Pada bulan yang sama Rasululullah saw keluar
menuju Tha’if. Jarak antara Tha’if dan Mekkah sekitar enam puluh
mil. Perjalanan tersebut beliau tempuh dengan berjalan kaki,
pulang-pergi. Beliau ditemani oleh Zaid bin Haritsah, budak beliau yang
kemudian beliau angkat sebagai anak. Setiap melewati suatu kabilah di
jalan, beliau serukan Islam kepada mereka, namun tidak ada seorang pun yang
menyambutnya. Rasulullah berada di Tha’if selama sepuluh hari.
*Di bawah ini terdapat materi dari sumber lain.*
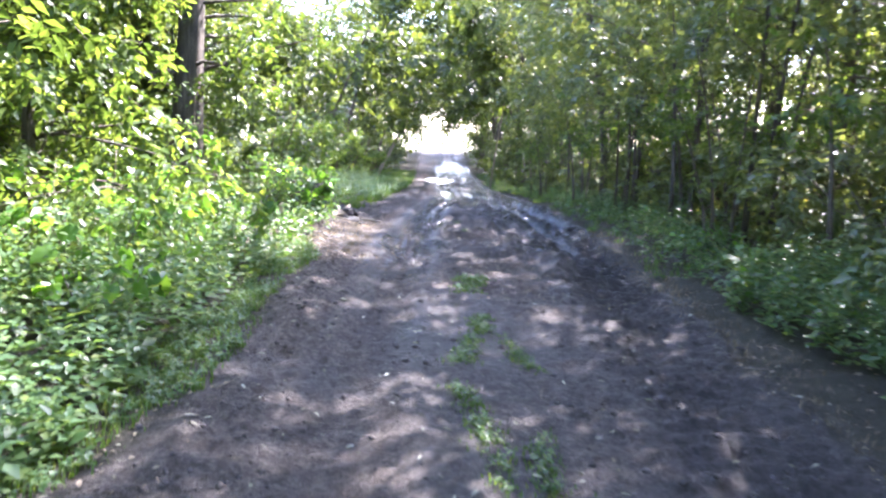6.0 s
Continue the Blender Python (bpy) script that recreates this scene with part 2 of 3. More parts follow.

Selama itu, beliau mendatangi dan mengajak seluruh pemuka mereka. Namun
mereka mengatakan, “Keluarlah kamu dari daerah kami!” Kemudian, mereka
mengerahkan orang-orang bodoh mereka. Ketika hendak keluar, beliau
diikuti oleh orang-orang bodoh itu dan budak-budak mereka yang berteriak-teriak
mencaci-maki beliau. Mereka berbaris sambil melempari beliau dengan batu
sehingga kedua sandalnya terwarnai dengan darah. Zaid bin Haritsah
berusaha keras melindungi beliau dengan dirinya walaupun ia sendiri terluka
pada kepalanya. Dalam penuturannya kepada ‘Aisyah, Rasulullah bercerita
tentang apa yang beliau alami di Thai’fi: “Dalam perjalanan pulang ke Mekkah
dari Tha’if, aku mengangkat kepalaku dan terlihat awan yang menaungiku.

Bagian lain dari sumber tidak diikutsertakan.